Christian Kupchik es escritor, traductor y editor, pero sobre todo un viajero apasionado que se dedica a recorrer el mundo sin rutas preconcebidas y en plan gasolero. Así conoció culturas de lo más diversas y cientos de lugares fuera de las rutas turísticas.
Foto: Patricio Pérez
Hay momentos o situaciones que pueden definir un destino. Fue lo que le ocurrió a Christian Kupchik al poco tiempo de arribar a París, en 1977, con el objetivo inicial de estudiar Psicología. Lleno de ambiciones intelectuales, se encontró con una realidad distinta cuando trabajaba como conserje de noche en un hotel para pagarse la universidad y dormía en una de esas típicas buhardillas con techo abovedado y tejas negras, pintorescas, pero poco acogedoras.
“Para mí, París no fue ninguna fiesta”, admite este porteño melenudo de 60 y pico que, a pesar de su nombre y su pinta de gringo, se reivindica como “un pibe de barrio”. Sin embargo, rescata de esa experiencia el haber convivido con inmigrantes del norte de África o la isla caribeña Martinica, lugares con fuerte influencia francesa. “Tenía mucho más trato con ellos que con los parisinos, y eso me despertó la curiosidad por viajar y abrirme a otras culturas”, cuenta.

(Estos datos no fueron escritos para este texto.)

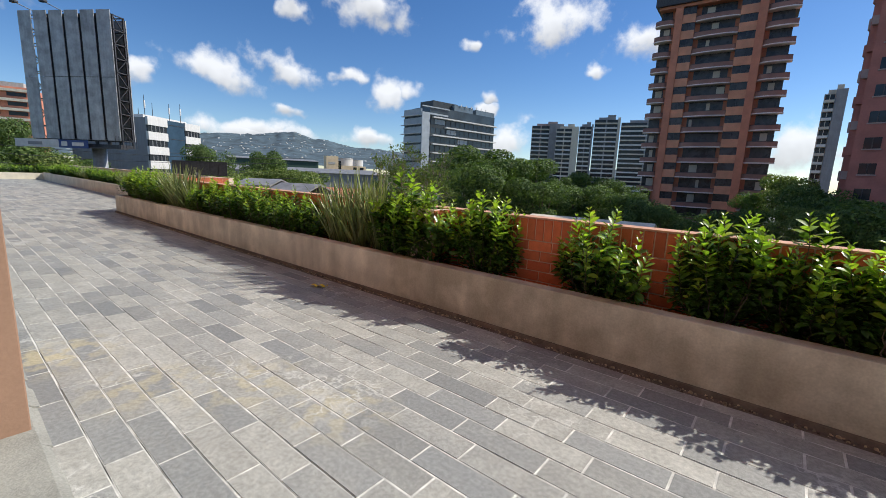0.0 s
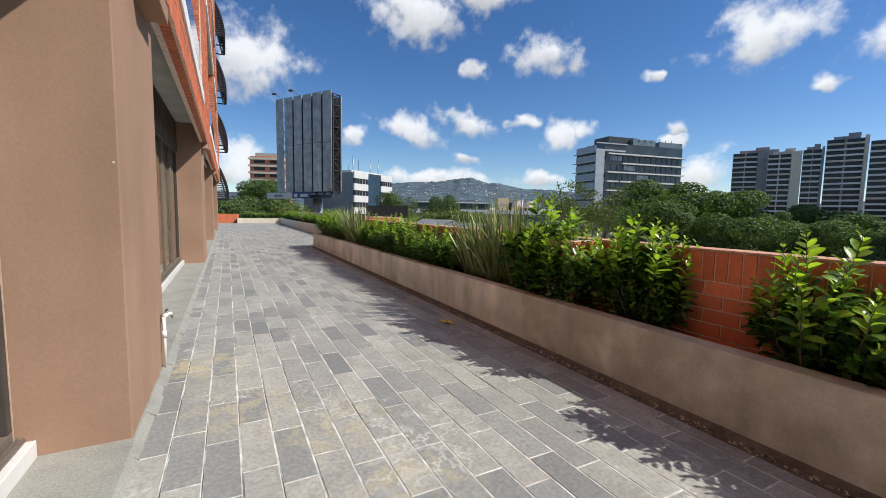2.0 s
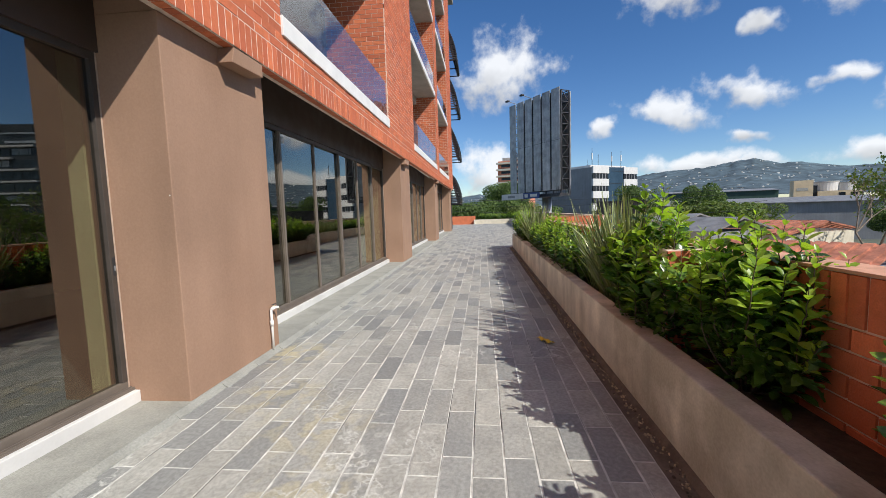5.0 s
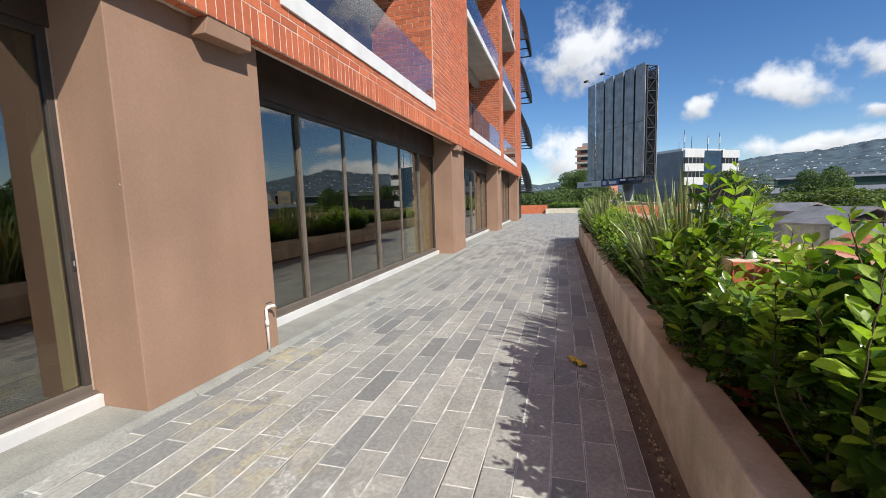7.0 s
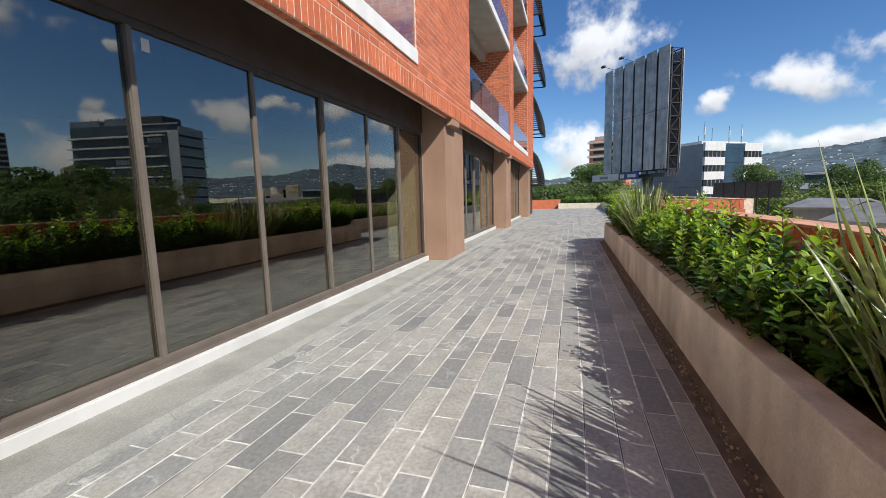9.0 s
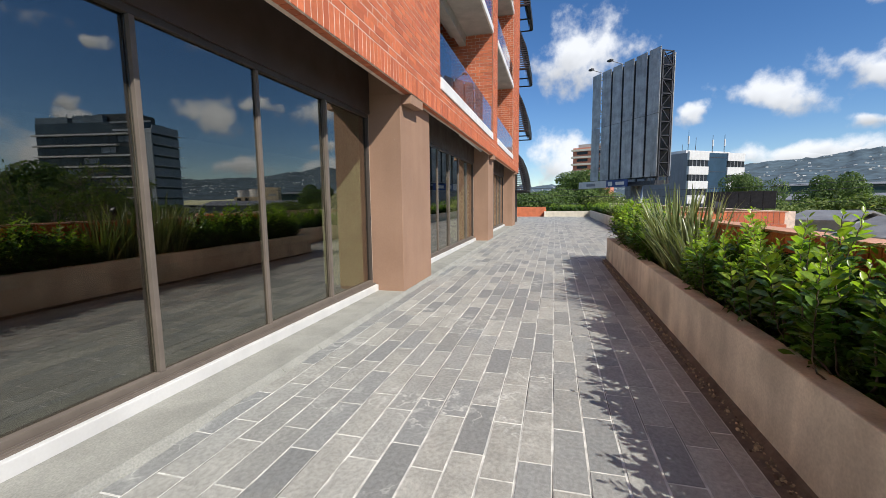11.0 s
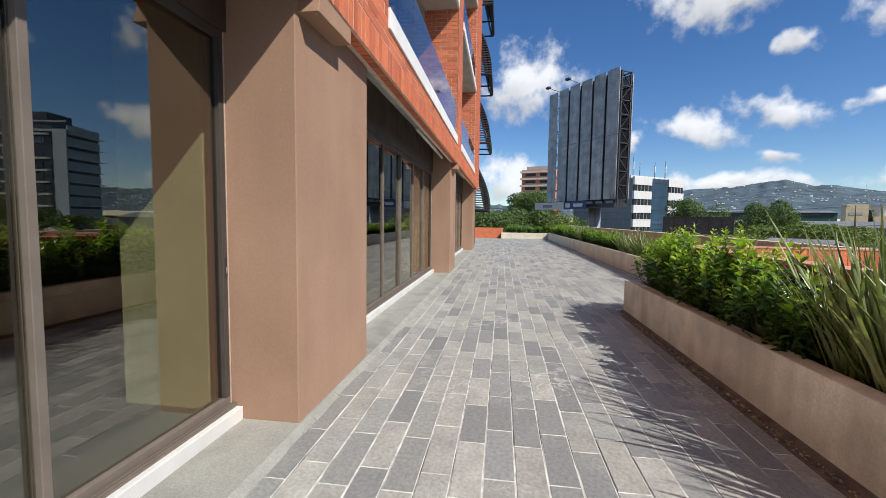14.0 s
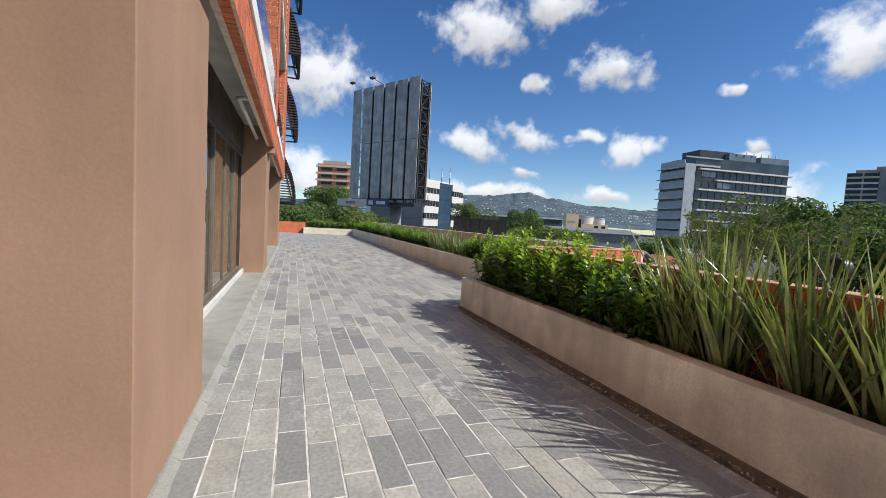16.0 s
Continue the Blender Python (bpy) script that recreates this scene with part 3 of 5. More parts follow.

Así fue como empezó a picarle el berretín de la ruta y se mudó a Barcelona, donde pensaba especializarse en Psicoanálisis, pero se hizo artesano. Y de allí se trasladó a Estocolmo, donde estudió Filología nórdica y, con el tiempo, llegó a traducir al castellano a grandes poetas suecos como Emmanuel Swedenborg, admirado por Borges, y al premio Nobel Tomas Tranströmer. Al mismo tiempo, entendió que había llegado el momento de ampliar sus horizontes y se largó con la mochila a conocer el África árabe.
“Aprendí a viajar sin mapas, como aconsejaba Graham Greene; a adoptar las costumbres locales y a perderme entre las gentes, los olores y los sonidos”, describe. Así convivió como un nómada más con los tuaregs del desierto del Sahara, a quienes describe como “personas muy solidarias y sin ningún problema para aceptar a otros cuando hay respeto mutuo”. Años más tarde, en otro confín del mundo como la gélida Laponia, presenció el espectáculo natural único de la aurora boreal y conoció a los saami, pueblo originario de lo que prácticamente es el Polo Norte.
Todos sus viajes fueron bien gasoleros: “Me arreglaba con muy poco; a veces me enganchaba en las cosechas para juntar algo de dinero y seguir, o trabajaba como mozo”, explica. A cierta altura de la conversación, su catarata infinita de recuerdos ya no sigue ninguna cronología ni ruta precisa, y entonces pasa sin escalas al archipiélago San Blas, en el mar Caribe, donde la civilización originaria de los gunas se mantiene en estado virginal. “América Latina está llena de lugares así, no hay que irse al otro lado del mundo”, asegura con conocimiento de causa.
Como es obvio, entre viaje y viaje entendió que tenía bastante para contar y, hombre de las letras al fin, empezó a volcar sus vivencias al papel. “Aunque la verdad es que yo no viajo para publicar ni dejar constancia de nada, sí me resulta inevitable escribir, porque para mí es casi como respirar”, explica. Hoy tiene a medio corregir una buena cantidad de crónicas y reflexiones bajo el nombre genérico El arte de errar. “En el doble sentido de la errancia y el error –aclara–, porque la historia de los viajes es siempre la historia de un equívoco, como el de Colón, que quería llegar a Asia”.
Entre tanto, publicó varios libros de poesía y cuentos, además de un volumen de entrevistas a escritores realizadas a lo largo del mundo: Todos estos años de gente. Y se convirtió en traductor literario de inglés, francés, italiano, sueco, noruego y danés. En la actualidad, dirige su propia editorial, Leteo, y la revista on-line Latitud Leteo, que provee a las redes sociales de textos inéditos para aliviar el tedio de la cuarentena.
Por cierto, justo antes de que comenzara la pandemia estuvo en Vietnam, donde navegó en balsa por el río Mekong hasta Camboya. Es que la historia de Christian se resiste al punto final.